15. The electronic device of claim 10, wherein the two-sided camera module further comprises:

a first optical filter disposed between the front facing lens and the mirror assembly; and

a second optical filter disposed between the rear facing lens and the mirror assembly.

16. The electronic device of claim 15 wherein the first optical filter or the second optical filter comprises an infrared filter.

17. A method comprising:

receiving, from a user input device, a first command signal at a controller of a two-sided camera module comprising:

a front facing lens;

a rear facing lens;

an image sensor, having an active area, disposed adjacent to the front facing lens and the rear facing lens; and

a mirror assembly, comprising an electronically controlled actuator and a reflective surface, disposed between the front facing lens and the rear facing lens; and

activating, in response to the first command signal, the electronically controlled actuator to move the reflective surface coupled to the electronically controlled actuator into a first position relative to the front facing lens, the rear facing lens, and the image sensor, to define an first optical path from the front facing lens to the active area of the image sensor via the reflective surface.

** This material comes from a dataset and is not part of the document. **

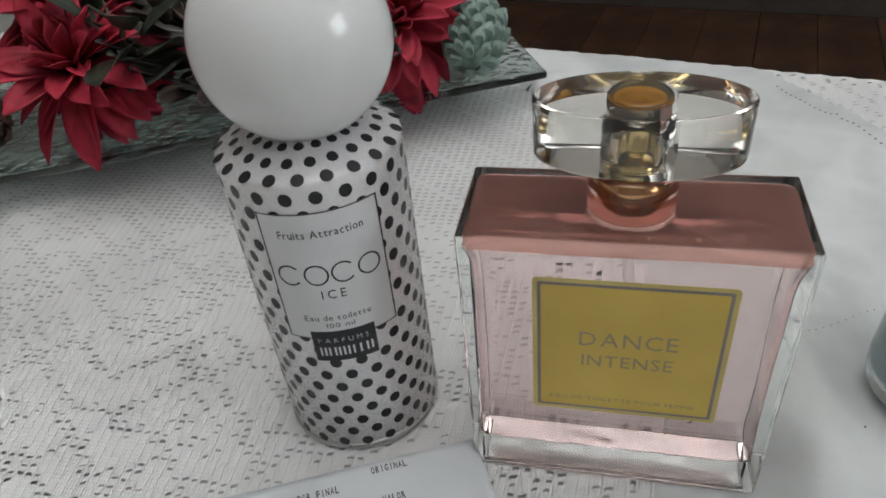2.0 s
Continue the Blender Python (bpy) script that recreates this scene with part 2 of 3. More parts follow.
def lathe_bm(profile, steps=48, sx=1.0, sy=1.0, loop=False):
    """Turns (radius, height) pairs about z; radius 0 closes in a point; loop joins the last ring to the first."""
    bm = bmesh.new()
    rings = []
    for r, z in profile:
        if r < 1e-9:
            rings.append([bm.verts.new((0, 0, z))])
        else:
            rings.append([bm.verts.new((r * sx * math.cos(a), r * sy * math.sin(a), z)) for a in (2 * math.pi * k / steps for k in range(steps))])
    pairs = list(zip(rings, rings[1:])) + ([(rings[-1], rings[0])] if loop else [])
    for a, b in pairs:
        for k in range(steps):
            q = [a[k % len(a)], a[(k + 1) % len(a)], b[(k + 1) % len(b)], b[k % len(b)]]
            q = [v for i, v in enumerate(q) if v not in q[:i]]
            if len(q) > 2:
                bm.faces.new(q)
    bmesh.ops.recalc_face_normals(bm, faces=bm.faces)
    return bm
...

18. The method of claim 17 further comprising:

receiving, from the user input device, a second command signal at the controller of the two-sided camera module; and

activating, in response to the second command signal, the electronically controlled actuator to move the reflective surface coupled to the electronically controlled actuator into a second position relative to the front facing lens, the rear facing lens, and the image sensor, to define an second optical path from the rear facing lens to the active area of the image sensor via the reflective surface.

19. The method of claim 17, further comprising:

receiving, from the user input device, a second command signal at the controller of the two-sided camera module; and

activating, in response to the second command, the active area of the image sensor to capture an image.

20. A non-transitory computer readable medium comprising instructions for performing the method of claim 17.